Literature and Surprise

We asked about the influence of literature on his work.

"I've always loved literature, poetry, plays, and experimental writers. I was big into Dostoyevsky when I was in high school, Notes from Underground, Brothers Karamazov, The Idiot, White Nights.his short stories and novels. 'Each book opens 1000 other books.' At the beginning of college, I got very into James Joyce and remember opening up Finnegan's Wake, reading the first 3 pages, putting it back on the shelf (after seeing what else he'd written) deciding this was too important a writer to dive into his final work, that I needed to go back to his first stories (Dubliners) and poems (pomes pennyeach), some of which I later set to voice and piano.

After reading his other novels, I could finally sink into Finnegan's Wake. It was, and still is, such a great pleasure to read, so funny when you read it aloud. I have memorized parts of it; little twisty phrases keep coming back to mind

From Joyce I started reading Beckett's poetry and prose, and from Beckett came Brecht. I translated some of Brecht's poetry and wrote many pieces 'in the style of,' and put together evenings of Brecht/King songs. I turned his radio play, The Trial of Lucullus, into an evening length multimedia performance with video/dance/slide projections along with a small ensemble and vocals.

From there, I went back to Beckett and wrote a short opera based on his late prose piece Ping. From Beckett I moved into a French poet period reading Mallarmé, Rimbaud, Apollinaire, and setting poetry and prose, using a reductive method I called klimax, which uses the rules of a mesostic that Cage developed.
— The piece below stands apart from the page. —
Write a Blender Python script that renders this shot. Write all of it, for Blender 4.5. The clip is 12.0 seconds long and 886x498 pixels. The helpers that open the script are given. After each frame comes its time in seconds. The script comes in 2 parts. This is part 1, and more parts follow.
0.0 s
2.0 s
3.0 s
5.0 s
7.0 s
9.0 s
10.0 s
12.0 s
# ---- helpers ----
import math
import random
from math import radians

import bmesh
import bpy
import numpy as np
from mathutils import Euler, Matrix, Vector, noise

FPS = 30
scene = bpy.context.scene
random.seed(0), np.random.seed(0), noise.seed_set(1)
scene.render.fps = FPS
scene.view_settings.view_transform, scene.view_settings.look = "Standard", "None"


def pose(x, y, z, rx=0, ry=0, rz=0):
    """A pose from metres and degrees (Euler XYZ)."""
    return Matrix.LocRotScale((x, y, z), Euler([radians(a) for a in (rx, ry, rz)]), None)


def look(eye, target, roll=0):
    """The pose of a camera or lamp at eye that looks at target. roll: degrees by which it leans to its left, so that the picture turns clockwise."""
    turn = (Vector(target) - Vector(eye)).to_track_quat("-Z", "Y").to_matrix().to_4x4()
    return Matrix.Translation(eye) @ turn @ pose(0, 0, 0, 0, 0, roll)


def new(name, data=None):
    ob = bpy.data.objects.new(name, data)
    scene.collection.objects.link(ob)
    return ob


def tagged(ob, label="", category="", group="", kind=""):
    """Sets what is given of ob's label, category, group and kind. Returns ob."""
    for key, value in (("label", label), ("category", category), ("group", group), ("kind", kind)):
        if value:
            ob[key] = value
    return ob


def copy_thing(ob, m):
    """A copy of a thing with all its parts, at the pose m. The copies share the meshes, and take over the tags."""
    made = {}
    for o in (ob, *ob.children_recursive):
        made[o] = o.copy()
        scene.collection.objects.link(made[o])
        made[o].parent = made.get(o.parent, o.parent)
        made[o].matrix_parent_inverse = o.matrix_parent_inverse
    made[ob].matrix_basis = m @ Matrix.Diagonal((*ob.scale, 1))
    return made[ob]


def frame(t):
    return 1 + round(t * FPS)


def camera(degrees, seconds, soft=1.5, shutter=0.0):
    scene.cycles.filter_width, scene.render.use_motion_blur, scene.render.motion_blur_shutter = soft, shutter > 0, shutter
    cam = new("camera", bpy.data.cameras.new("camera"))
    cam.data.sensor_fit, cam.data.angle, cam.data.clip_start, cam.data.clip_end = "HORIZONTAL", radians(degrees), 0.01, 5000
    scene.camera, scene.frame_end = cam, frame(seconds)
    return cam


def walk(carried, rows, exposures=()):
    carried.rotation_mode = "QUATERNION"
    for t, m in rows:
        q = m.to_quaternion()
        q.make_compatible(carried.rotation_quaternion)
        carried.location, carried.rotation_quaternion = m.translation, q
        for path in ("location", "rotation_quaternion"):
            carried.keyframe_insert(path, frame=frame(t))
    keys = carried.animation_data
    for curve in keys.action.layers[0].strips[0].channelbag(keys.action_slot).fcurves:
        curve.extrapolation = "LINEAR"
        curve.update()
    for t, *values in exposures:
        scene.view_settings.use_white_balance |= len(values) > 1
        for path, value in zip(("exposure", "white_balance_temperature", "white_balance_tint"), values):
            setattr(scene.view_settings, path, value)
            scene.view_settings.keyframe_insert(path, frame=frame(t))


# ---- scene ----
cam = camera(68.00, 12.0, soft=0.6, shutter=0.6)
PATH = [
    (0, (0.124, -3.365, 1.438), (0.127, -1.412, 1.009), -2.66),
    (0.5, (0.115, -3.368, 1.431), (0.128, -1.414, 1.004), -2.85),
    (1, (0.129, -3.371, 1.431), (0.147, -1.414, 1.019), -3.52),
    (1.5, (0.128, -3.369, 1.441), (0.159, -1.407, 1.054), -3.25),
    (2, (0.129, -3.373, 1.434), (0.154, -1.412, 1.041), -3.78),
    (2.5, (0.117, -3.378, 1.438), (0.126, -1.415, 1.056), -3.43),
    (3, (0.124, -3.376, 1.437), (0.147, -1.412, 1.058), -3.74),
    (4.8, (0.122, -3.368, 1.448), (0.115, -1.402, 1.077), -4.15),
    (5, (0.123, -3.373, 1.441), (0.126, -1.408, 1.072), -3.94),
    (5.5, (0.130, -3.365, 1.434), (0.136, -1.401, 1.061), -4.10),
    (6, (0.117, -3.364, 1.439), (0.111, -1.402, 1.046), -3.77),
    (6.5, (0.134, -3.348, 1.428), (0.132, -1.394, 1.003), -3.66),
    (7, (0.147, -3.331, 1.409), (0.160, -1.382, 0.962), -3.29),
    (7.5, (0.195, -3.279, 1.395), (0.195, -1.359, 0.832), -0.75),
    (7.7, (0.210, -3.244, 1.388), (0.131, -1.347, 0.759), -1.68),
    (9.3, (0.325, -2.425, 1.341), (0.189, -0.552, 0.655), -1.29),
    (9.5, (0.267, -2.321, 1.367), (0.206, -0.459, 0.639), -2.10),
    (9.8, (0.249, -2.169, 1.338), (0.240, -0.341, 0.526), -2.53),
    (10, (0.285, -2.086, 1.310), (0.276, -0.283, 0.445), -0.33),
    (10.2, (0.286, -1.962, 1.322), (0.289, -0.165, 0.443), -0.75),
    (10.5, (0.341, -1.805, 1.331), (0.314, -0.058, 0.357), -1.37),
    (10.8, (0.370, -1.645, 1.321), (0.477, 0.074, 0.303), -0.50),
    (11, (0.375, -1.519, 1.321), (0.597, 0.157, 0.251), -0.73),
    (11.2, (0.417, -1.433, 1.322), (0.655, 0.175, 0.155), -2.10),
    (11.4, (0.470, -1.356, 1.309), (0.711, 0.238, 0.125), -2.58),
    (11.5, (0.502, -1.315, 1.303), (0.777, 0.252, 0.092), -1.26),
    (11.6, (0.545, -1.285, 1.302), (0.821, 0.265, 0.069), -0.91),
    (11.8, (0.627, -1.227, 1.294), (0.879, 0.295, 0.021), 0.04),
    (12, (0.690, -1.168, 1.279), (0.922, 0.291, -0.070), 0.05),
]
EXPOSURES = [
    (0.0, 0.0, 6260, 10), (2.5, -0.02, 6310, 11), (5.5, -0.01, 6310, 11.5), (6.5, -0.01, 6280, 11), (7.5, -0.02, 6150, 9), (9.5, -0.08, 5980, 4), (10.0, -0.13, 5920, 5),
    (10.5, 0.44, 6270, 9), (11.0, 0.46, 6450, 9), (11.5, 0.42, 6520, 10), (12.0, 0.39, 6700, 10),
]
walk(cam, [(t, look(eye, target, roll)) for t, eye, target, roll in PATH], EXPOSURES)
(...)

But instead of the authors' names running down the middle as with a mesostic, I wrote the names vertically down the left and right sides of the page, with text connecting the 2 vertical names.

This made the text on the page look to me like a ladder, and when I looked up 'ladder' in ancient Greek, the word turned out to be klimax, which made me laugh. (I guess 'climax' is a bit like a ladder.)

Now I'm reading Tang era Chinese poets, including Li Bai, Du Fu, and Wang Wei, and find the work so beautiful and concise and pure and always with a deeply felt image of nature.?"

John has spoken about the pleasure and experience of 'surprise.' We asked him to comment on this.

"I love surprises, and it seems to me that that's why I often use chance-procedures or randomization in my works, open forms and allowing for the unknown and unforeseen to enter into my pieces, because then I'm 'surprised' by what happens, and I can hear the work each time as though for the first time. Working this way, I think a certain amount of endorphins are released by the brain, and a kind of euphoria sets in.

I like that combinations of methods and systems (improvisation, composition, and chance procedures), are used concurrently/simultaneously in my work, producing newness, freshness and re-learning each time. I really do try to 'begin again' with each new piece, to try and discover or explore new ways of combining them. I guess it's why I always call my music 'experimental.'"


"When I was younger I thought I should allow for all types of music to come into my being and to explore all I possibly could, and now it's just more of that because there's so much music and sound in the world. More sound, more light, more discovery, more experience and it's all brought inside and passes through my thoughts and then I let them go. In that emptiness which remains, I find something new within that nothingness, and begin again from there."